As Jonathan Adler points out at The Volokh Conspiracy, attempting to force disclosure of an academic’s email correspondence via the power of the state is an awfully lousy way to start a “dialogue.” Adler writes:

If the students truly want to start a dialogue — then they should actually start a dialogue.  This requires actually engaging with the substance of Professor Laycock’s views and bringing something to the table other than their suppositions about how particular legal rules may affect their immediate policy concerns.  Thus far, all they’ve delivered is the posture of entitlement and the tactics of thugs.

That’s right.

Note that Adler’s hyperlink for “thugs” directs readers to his 2011 post on the Wisconsin GOP’s FOIA request to Cronon, which he argued “looks like an effort to intimidate a prominent critic by conducting a fishing expedition through private communications — an expedition aimed at producing fodder for additional attacks on his reputation.” Adler’s principled consistency reminds us that the moral power of freedom of expression is derived in significant part from its symmetrical, even-handed protection: Punishing or burdening speech protected by the First Amendment is wrong, regardless of whether you agree with the message expressed or not.

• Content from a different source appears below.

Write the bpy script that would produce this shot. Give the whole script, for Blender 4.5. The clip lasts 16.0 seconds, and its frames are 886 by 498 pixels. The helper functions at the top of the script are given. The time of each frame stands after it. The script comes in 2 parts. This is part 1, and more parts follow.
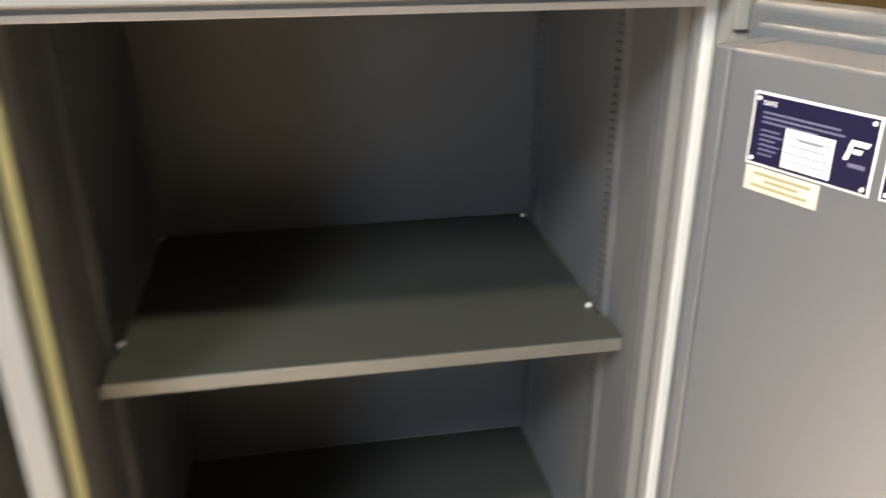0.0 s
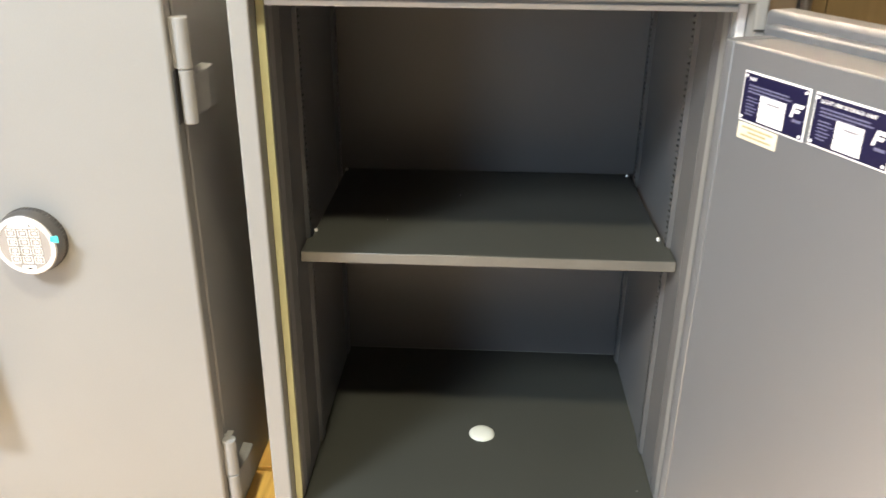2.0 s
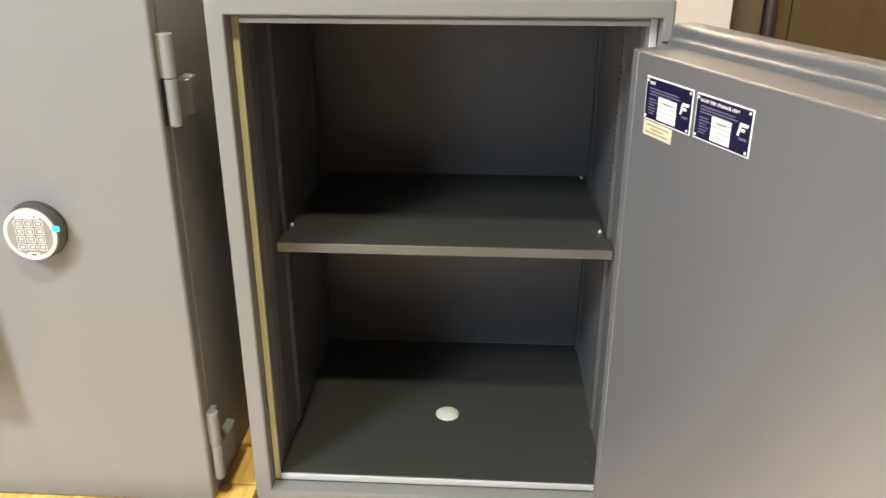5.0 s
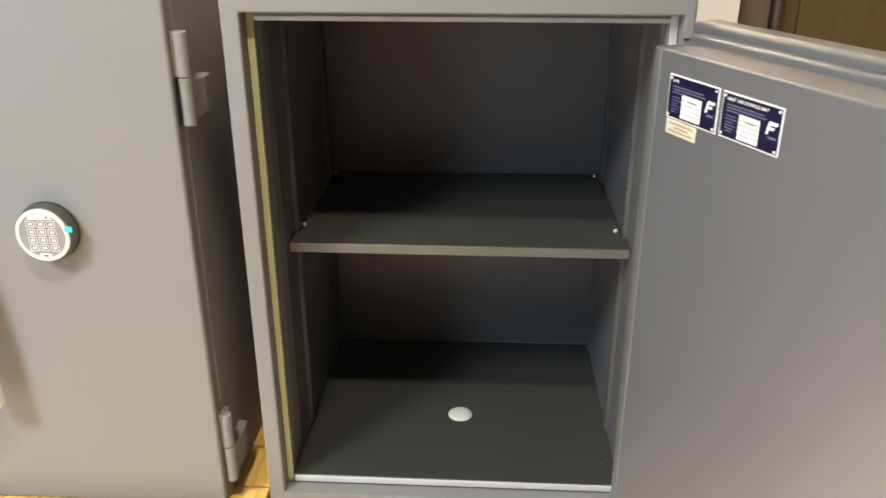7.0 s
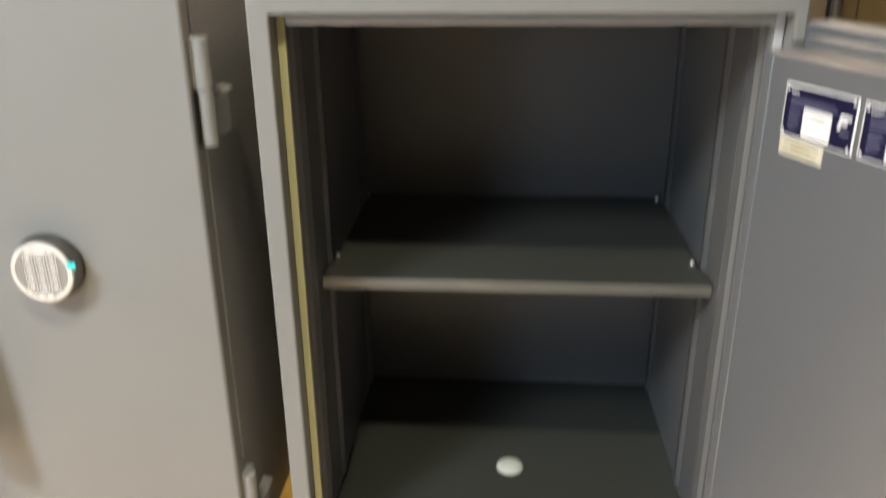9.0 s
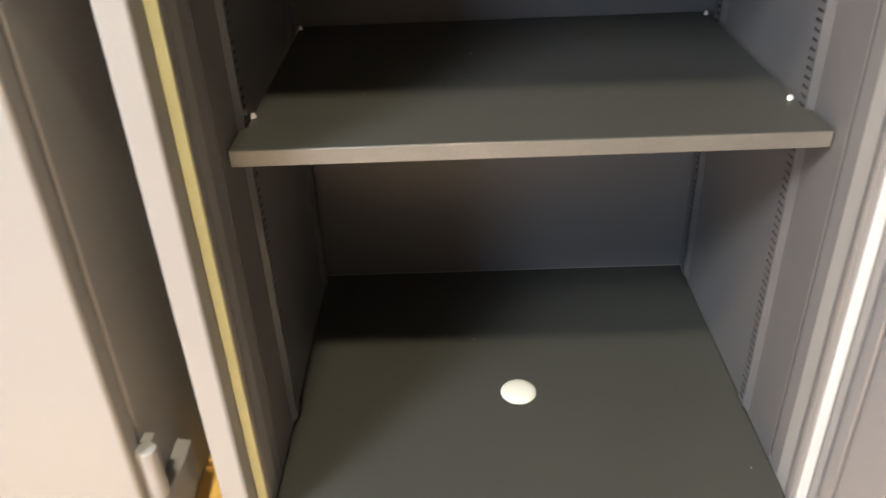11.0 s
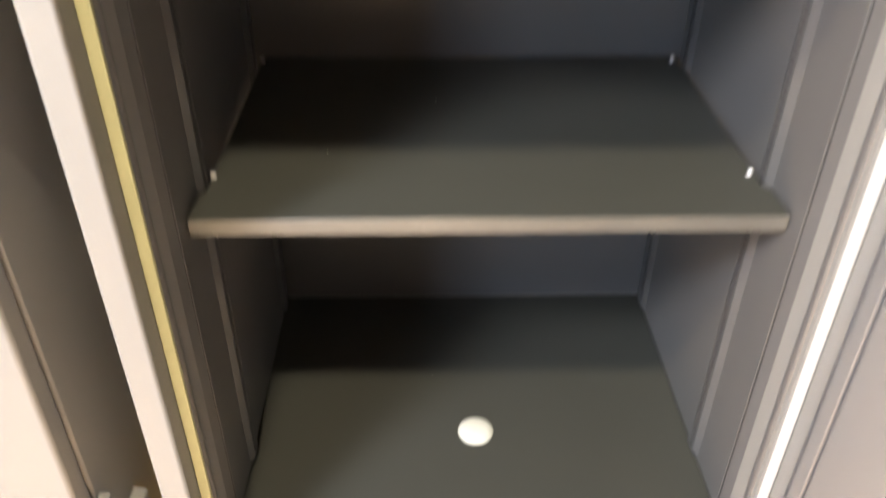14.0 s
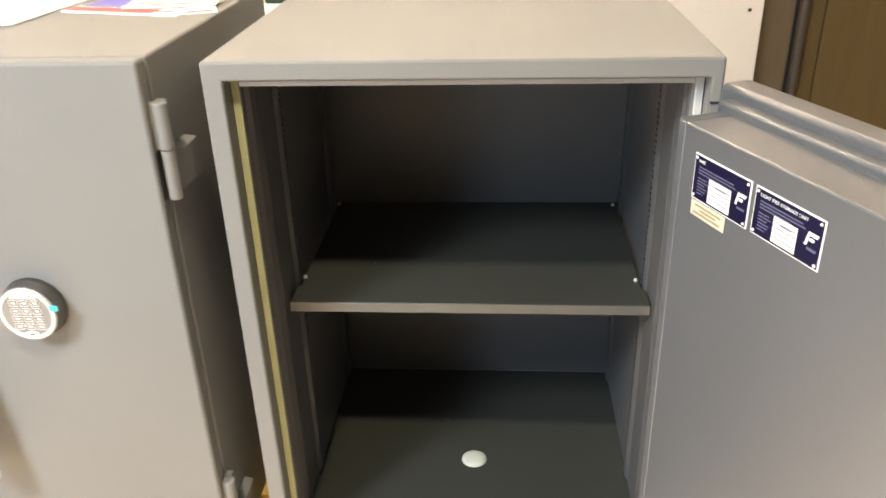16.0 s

Outlets that criticized the Wisconsin GOP’s misguided attempt—like The New York Times, which said it “not only abuse[d] academic freedom, but [made] the instigators look like petty and medieval inquisitors”—should sound the alarm here, as well.

Writing at Overlawyered, Walter Olson surveys the use of FOIA requests to hassle academics from both sides of the partisan divide and suggests that perhaps the time has come for legislative efforts to prevent any further forays down this slippery slope. He writes: “It might also be time for legislators to clarify state open-records laws to determine under what circumstances they can be used to go after academics, and consider altering them, where appropriate, to provide for financial or other sanctions when they are misused.”

I agree. Otherwise, the temptation for each side to wield FOIA requests as a weapon with which to punish academics will continue to prove too great to resist.